The Fun Zone path is the weakest, but it still has some great ideas and some fun, dark endings. I like the idea of Zoe and the rat people, which Stine refers to throughout as hippies. Not sure where that came from, I guess Stine was very anti-peace and love around this time? It's a solid adventure and if that was all this book was it would still be a good book. B+ maybe. But the Games path. You can tell that Stine wanted the Games path to be the main event of the book. Dare as a villain is really interesting. A powerful sorcerer covered in tattoos that come to life. I'm guessing somewhat taken from Richard Matheson's The Illustrated Man only shifting the idea into being a games master who uses his tattoos to create deadly games for his victims. And the visual imagery of Dare starting to disappear piece by piece as the tattoos disappear works for great horror. The major villains of GYG are a mixed bag at most. Not all of them can be Sybil Wicked. But Dare is easily one of the best in Goosebumps. Yeah, I consider him a top tier.

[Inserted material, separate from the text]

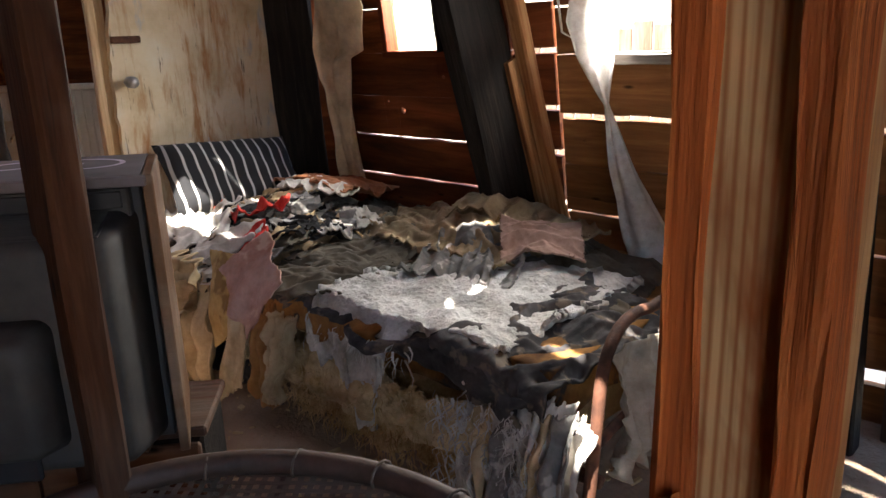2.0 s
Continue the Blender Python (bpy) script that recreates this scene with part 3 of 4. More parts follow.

So overall, this one was one of the best in the GYG series to this point. The horror works, the book really tries to have fun with its concept, has a lot of interactive ideas to it which makes it feel like a gamebook, and has two paths that are great in their own ways. Wicked Wax Museum is still the upper echelon of GYG books, but this one comes close. Its only fault really being that there aren't much for super wild dark twists and some sort of blend into one another. But that issue aside, this one is one of the easiest recommends I've ever given for this blog. Attack of the Beastly Baby-Sitter gets an A.